Source: What is Good Writing?

PAJ Ch 7

In PAJ Ch 7, I noticed this passage, “The First Amendment, enshrined in the Bill of Rights, remains deceptively straightforward: Congress shall make no law respecting an establishment of religion, or prohibiting the free exercise thereof: or abridging the freedom of speech, or of the press; or the right of the people peaceably to assemble, and to petition the Government for a a redress of grievances.” (Craft & Davis 181)

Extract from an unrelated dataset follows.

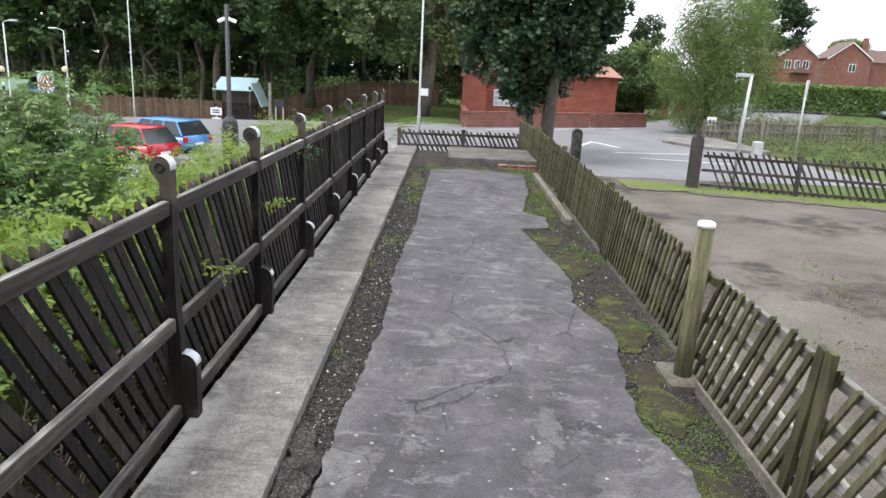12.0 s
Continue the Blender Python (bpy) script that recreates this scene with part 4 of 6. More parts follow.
# bramble and willowherb bank along the back of the fence
def bank_top(x, y):
    d = -1.5 - x
    near = 1.0 + (0.36 - 0.1 * step(9, 14, y)) * min(d, 2.6)
    h = near + 0.35 * step(1.5, 4.5, d) * (1 - step(9, 20, y)) + 0.45 * step(14, 16, y) * (1 - step(17, 20.5, y)) - 1.3 * step(18.5, 25, y) * step(0.4, 2.6, d) - 0.75 * step(25, 31, y)
    return h + 0.42 * noise.noise(Vector((x * 0.8, y * 0.8, 3))) + 0.3 * noise.noise(Vector((x * 2.1, y * 2.1, 8)))


def bank_points(count, x0, x1, y0, y1, drop0, drop1):
    out = []
    for _ in range(count):
        x, y = rng.uniform(x0, x1), rng.uniform(y0, y1)
        out.append((x, y, bank_top(x, y) - rng.uniform(drop0, drop1)))
    return np.array(out)


bank = empty("bramble_bank", "dense green brambles and weeds behind the fence", "bushes", kind="stuff")
c1 = bank_points(1120, -6.5, -1.78, -1.5, 34, 0.22, 0.7)
c2 = bank_points(240, -4.5, -2.1, -1.5, 38, 0.5, 1.3)
c1 = c1[(c1[:, 0] < -2.5) | (c1[:, 2] > 0.9)]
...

I really liked this part of the chapter. Most modern day people are aware of the rights and the first amendment but don’t really know what it means as far as words go. This part really emphasized what congress can do. I feel is severely important to know as a citizen. The first amendment not only affects you as an individual but also higher powers as well.

Source: PAJ Ch 7

Vanessa Otero’s Complex vs. Clickbait, Liberal vs. Conservative Media Chart

This blog post was interesting to read. The chart I may not totally agree with as I think CNN should not be in the middle but it does draw some conclusions about fake news. This made me think about the time  Was talking with a friend about left or right side news. I told my friend, Sean Mrozek to check out the blog website, the Medium. My friend quickly started to ask me if the site was left or right sided. I told him the site contains blogs from all kinds of different genres. Soon after, I looked at his social media feeds and he shares things that are all Pro-Trump related. I shared an article with him that bashed Trump and he told me this was fake news and hid the post from his feed. I guess it is all up to the reader to decipher through the bias and unbiased companies. All readers should be influenced to get both sides then form an opinion.